IMPORTANT: Too low a drive level may result in no sound at all. The input level at ln will also determine the amount of drive. 

 Octave Mode:  Determines the octave drive. The drive levels in Octave Mode are somewhat higher than in ring mod mode producing a full-on germanium octave ‘fuzz" effect. (If you're using a guitar the best way to hear this is on the neck pickup with the tone rolled off.)  

 TIMBRE: A glorified name for atone pot - but this is no ordinary tone control. Clockwise it goes from a low pass, through fizzy and scooped, to a poky mid boost. At either extreme it will roll off high-end harmonics - useful for creating purer bell-like tones. 

 BLEND: Mixes straight signal with effect. Giving 100% effect when fully clockwise and vice-versa. Adding some straight is useful for preserving bottom end on bass sounds for instance. As well as some semblance of the original key. 

 VOLUME: Volume control. 

 LFO Selector switch Ring Mod Mode:  Selects triangle or square wave on either pulse width (“PW”) or frequency modulation of the VCO. Octave Mode: This switch has no effect. The modulation of the octave drive always comes off the LFO square wave (and always at a fixed level is. It is unaffected by the LFO Depth/Manual control). The depth of modulation is however affected by the Drive control. Maximum Drive setting will give maximum depth. 

 VCO Selector switch: Selects sine, triangle, and saw tooth or square waveforms on the VCO. The purest ring mod sounds will be obtained using the sine wave (see Power Jack section on how to calibrate sine wave purity). The VCO sine output is not 100% pure. However. For the best bell tones you can use an external dedicated sine wave generator - or indeed the sine wave on your sampler. These should be connected to Carrier In. All the VCO waveforms change shape when PW modulated by the LFO, EXCEPT saw tooth (where subtle amplitude modulation will result instead).  

PLEASE NOTE: The triangle waveform is lower in level thus enabling lower overall output levels.  

 LFO unlock: Stops and starts the LFO, as indicated by the yellow LED (which shows the action of the LFO - but always the triangle wave, irrespective of the position of the LFO selector switch"). 

IMPORTANT (AND SLIGHTLY WEIRD). When the LFO is switched off it is effectively frozen or “locked” into one of two states (“UP” or “DOWN”). 

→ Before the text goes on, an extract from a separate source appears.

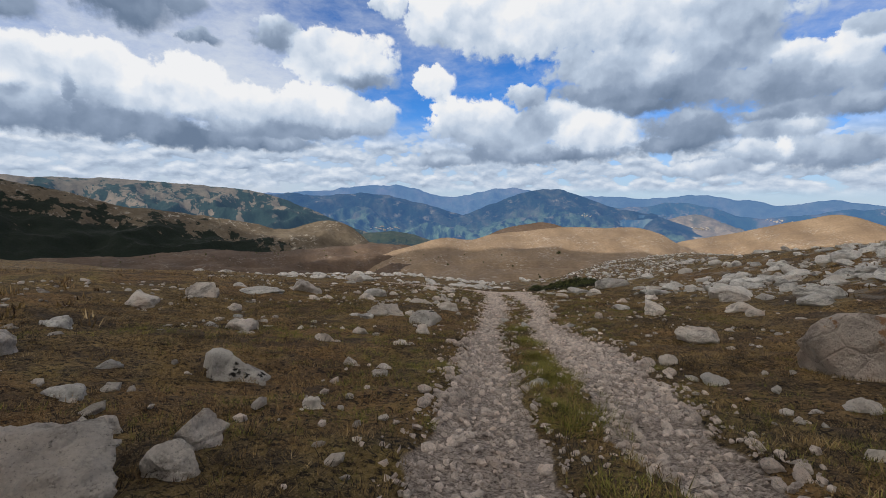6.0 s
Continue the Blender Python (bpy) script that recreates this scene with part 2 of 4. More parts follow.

 Ring Mod Mode: The LFO Depth/Manual control then scales (fine tunes) the (now static) square wave output affecting the VCO Freq. or PW (whichever is selected on the LFO selector switch). Increasing the LFO Depth/Manual amount in “UP” will push the VCO Freq/PW in one direction, and in “DOWN" in the opposite direction. By observing the yellow LED you can actively select “UP” or “DOWN”. This is obviously only possible at low LFO rates - unless you’ve got the foot-eye coordination speed of an insect. You could use this feature to toggle between two discrete VCO Freq. or PW settings. When the LFO Depth/Manual control is at minimum these two settings are virtually identical - the difference between them increases as you turn up the LFO Depth/ Manual control. As mentioned previously all of the above only happens with the LFO square wave and not triangle. 

 Octave Mode: The LFO will flash the green LED, which will show the status of the LFO square wave and consequently the level of octave drive. The drive is lowest when the green LED is brightest and vice versa. So for maximum drive, lock the LFO when the green LED is “off”. As above, you can set up the Ring Stinger to toggle between two discrete settings, this time giving two levels of drive (a subtle difference will be heard - most noticeably on guitars).  

 Middle ”Bypass” switch switches the unit on or off (as indicated by the red LED). 

 Oct./Ring switches between Ring Mod and Octave modes. The green LED indicates ring mod mode, however (as explained above) it may be partially lit or flash in octave mode depending on the status of the LFO. In Ring Mod mode, however, the green LED will always be brighter than at any time in Octave Mode, even when showing minimum octave drive. (Also, the green LED never flashes in ring mod mode.) 


 “Dalek” effects: Feed a mic or voice signal into IN and dial up a low frequency “jitter" on VCO Freq. with VCO square selected.  

 Bell tones: Use mid VCO Freq. with VCO sine selected. 

 Bowed/Plucked effects: Use slows VCO Freq. with VCO sine/triangle/saw tooth selected. 

 Repeater effects: Use slows VCO Freq. with VCO square selected. Also try blending with straight signal.  

 Frequency Doubled VCO: Connect VCO Out to IN and use blend control to mix with original. This enables VCO to be accessed at the pedal output and also brings into play the DRIVE and timbre controls.  

 WARNING: Keep amp volume/monitoring level down when connecting! 

 Minimoog owners: Patch unused output or headphone out on your mini into the IN and the pedal output into the external input. Adjust the external input level so the overload lamp just flashes when the unit is bypassed.  

 DIY pure ring mod: Plug your input into Carrier In. Connect a jack lead to IN and touch the loose tip with your finger!